▶ [Given problem]: Quote exactly, and only, the lines of the material below from the line with "Continue the Blender" through the line with "D_W, D_H, D_T, STILE".

▶ [Dataset content]:
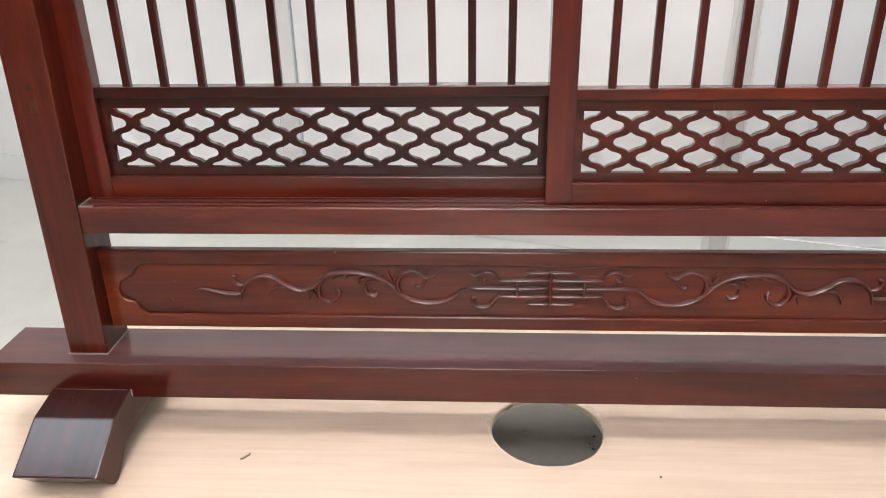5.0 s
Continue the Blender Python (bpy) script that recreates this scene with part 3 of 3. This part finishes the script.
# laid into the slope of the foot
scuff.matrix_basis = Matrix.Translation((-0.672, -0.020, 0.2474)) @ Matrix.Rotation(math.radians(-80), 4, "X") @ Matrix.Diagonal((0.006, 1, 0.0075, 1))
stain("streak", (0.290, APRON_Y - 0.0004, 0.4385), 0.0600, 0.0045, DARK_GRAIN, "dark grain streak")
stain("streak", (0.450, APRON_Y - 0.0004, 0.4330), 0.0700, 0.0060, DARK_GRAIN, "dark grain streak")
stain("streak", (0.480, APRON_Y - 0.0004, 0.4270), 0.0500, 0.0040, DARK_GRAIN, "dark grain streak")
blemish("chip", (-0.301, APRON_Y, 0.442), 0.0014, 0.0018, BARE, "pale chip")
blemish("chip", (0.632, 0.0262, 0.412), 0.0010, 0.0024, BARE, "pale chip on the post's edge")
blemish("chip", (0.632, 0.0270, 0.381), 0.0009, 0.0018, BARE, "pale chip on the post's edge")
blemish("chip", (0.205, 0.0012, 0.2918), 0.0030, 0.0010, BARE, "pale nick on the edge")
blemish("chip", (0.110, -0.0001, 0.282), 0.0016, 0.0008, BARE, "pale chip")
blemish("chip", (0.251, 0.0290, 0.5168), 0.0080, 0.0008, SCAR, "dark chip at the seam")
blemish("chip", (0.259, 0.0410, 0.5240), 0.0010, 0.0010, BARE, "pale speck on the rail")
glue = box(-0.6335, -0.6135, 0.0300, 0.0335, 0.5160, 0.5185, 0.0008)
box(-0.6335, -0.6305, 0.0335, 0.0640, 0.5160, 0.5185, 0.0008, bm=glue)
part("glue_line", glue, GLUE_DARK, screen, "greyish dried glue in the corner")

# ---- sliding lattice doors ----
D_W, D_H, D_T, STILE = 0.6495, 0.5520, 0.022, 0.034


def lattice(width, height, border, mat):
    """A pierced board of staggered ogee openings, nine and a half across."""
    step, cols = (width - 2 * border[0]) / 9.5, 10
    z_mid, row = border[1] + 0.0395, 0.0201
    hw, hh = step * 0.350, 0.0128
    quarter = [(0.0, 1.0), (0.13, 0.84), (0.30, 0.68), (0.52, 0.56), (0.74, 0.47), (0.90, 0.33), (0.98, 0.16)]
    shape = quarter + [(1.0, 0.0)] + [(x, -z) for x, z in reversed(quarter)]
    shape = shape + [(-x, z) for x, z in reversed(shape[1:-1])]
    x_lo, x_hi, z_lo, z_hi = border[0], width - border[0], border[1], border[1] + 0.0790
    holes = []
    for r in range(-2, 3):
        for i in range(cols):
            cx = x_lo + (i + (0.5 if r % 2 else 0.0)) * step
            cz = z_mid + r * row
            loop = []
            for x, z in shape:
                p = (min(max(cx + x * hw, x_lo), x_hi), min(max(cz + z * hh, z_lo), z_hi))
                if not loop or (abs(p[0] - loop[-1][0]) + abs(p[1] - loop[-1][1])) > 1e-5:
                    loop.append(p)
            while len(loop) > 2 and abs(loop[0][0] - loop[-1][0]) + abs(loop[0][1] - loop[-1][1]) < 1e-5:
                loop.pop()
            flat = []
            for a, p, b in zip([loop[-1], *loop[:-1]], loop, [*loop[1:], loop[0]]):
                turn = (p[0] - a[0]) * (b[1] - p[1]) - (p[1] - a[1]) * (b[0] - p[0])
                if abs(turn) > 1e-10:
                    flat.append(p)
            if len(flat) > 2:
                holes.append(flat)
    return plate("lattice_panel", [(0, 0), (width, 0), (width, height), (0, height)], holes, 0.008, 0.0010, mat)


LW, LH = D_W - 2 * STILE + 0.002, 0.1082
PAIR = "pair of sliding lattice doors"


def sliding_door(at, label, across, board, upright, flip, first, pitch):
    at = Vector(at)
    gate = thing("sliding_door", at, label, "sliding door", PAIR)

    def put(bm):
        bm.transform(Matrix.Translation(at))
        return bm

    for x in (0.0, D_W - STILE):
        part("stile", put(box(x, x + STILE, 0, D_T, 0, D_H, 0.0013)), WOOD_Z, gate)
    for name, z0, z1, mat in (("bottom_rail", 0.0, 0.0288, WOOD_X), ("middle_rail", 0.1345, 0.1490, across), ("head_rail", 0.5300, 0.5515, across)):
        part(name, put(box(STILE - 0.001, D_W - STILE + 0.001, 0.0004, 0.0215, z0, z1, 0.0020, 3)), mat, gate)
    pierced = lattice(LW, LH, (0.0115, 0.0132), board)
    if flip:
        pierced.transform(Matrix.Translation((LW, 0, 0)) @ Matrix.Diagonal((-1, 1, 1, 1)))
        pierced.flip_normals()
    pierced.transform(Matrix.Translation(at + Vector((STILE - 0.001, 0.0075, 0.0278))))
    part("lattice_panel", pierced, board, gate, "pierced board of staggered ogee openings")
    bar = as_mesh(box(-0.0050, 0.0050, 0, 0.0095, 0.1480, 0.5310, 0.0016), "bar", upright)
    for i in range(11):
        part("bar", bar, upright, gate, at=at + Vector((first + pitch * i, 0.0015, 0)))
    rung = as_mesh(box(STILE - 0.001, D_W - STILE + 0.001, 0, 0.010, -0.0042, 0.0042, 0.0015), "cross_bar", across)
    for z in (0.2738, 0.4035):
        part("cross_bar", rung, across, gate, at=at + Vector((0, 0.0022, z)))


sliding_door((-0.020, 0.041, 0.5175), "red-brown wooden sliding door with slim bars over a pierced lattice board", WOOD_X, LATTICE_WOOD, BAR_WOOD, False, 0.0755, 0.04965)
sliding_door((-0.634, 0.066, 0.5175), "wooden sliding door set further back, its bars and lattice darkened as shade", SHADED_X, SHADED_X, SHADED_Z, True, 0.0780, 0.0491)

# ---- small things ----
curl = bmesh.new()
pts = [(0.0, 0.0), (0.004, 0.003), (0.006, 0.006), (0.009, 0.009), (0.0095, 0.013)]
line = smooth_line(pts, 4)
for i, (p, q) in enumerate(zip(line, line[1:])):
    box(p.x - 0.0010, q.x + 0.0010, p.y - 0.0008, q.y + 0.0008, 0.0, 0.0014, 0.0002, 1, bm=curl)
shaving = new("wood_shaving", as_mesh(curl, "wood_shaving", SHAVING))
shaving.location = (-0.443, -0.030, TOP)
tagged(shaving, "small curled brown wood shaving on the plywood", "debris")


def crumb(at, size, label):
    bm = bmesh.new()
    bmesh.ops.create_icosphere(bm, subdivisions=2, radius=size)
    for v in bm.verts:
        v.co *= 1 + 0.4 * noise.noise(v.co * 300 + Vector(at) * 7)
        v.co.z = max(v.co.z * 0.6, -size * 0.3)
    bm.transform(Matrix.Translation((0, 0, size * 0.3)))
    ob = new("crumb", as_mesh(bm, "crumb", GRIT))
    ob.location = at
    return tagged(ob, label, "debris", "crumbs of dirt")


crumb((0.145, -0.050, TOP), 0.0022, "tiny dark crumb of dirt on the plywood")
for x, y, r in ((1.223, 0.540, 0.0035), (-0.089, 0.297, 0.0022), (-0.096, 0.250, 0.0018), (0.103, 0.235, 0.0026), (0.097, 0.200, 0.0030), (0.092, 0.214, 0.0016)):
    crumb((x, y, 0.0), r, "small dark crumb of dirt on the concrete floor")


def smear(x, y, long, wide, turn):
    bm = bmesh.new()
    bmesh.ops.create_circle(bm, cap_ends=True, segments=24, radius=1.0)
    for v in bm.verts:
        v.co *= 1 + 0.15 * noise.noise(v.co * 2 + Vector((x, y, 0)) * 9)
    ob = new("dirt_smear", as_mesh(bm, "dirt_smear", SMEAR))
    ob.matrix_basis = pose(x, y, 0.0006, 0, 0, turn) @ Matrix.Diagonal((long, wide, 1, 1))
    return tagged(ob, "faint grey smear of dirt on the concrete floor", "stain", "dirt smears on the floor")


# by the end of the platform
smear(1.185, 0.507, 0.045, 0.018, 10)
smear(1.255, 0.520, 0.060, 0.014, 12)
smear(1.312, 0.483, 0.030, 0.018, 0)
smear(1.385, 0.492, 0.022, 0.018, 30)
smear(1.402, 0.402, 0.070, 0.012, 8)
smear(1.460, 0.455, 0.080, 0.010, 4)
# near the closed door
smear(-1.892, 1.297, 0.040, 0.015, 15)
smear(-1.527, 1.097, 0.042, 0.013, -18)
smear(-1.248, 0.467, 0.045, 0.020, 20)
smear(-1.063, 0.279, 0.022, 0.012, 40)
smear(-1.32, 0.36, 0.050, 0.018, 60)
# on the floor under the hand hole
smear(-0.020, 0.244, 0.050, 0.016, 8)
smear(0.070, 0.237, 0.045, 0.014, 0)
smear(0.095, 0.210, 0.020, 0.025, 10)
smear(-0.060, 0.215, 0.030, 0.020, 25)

▶ [Solution to this task]:
Continue the Blender Python (bpy) script that recreates this scene with part 3 of 3. This part finishes the script.
# laid into the slope of the foot
scuff.matrix_basis = Matrix.Translation((-0.672, -0.020, 0.2474)) @ Matrix.Rotation(math.radians(-80), 4, "X") @ Matrix.Diagonal((0.006, 1, 0.0075, 1))
stain("streak", (0.290, APRON_Y - 0.0004, 0.4385), 0.0600, 0.0045, DARK_GRAIN, "dark grain streak")
stain("streak", (0.450, APRON_Y - 0.0004, 0.4330), 0.0700, 0.0060, DARK_GRAIN, "dark grain streak")
stain("streak", (0.480, APRON_Y - 0.0004, 0.4270), 0.0500, 0.0040, DARK_GRAIN, "dark grain streak")
blemish("chip", (-0.301, APRON_Y, 0.442), 0.0014, 0.0018, BARE, "pale chip")
blemish("chip", (0.632, 0.0262, 0.412), 0.0010, 0.0024, BARE, "pale chip on the post's edge")
blemish("chip", (0.632, 0.0270, 0.381), 0.0009, 0.0018, BARE, "pale chip on the post's edge")
blemish("chip", (0.205, 0.0012, 0.2918), 0.0030, 0.0010, BARE, "pale nick on the edge")
blemish("chip", (0.110, -0.0001, 0.282), 0.0016, 0.0008, BARE, "pale chip")
blemish("chip", (0.251, 0.0290, 0.5168), 0.0080, 0.0008, SCAR, "dark chip at the seam")
blemish("chip", (0.259, 0.0410, 0.5240), 0.0010, 0.0010, BARE, "pale speck on the rail")
glue = box(-0.6335, -0.6135, 0.0300, 0.0335, 0.5160, 0.5185, 0.0008)
box(-0.6335, -0.6305, 0.0335, 0.0640, 0.5160, 0.5185, 0.0008, bm=glue)
part("glue_line", glue, GLUE_DARK, screen, "greyish dried glue in the corner")

# ---- sliding lattice doors ----
D_W, D_H, D_T, STILE = 0.6495, 0.5520, 0.022, 0.034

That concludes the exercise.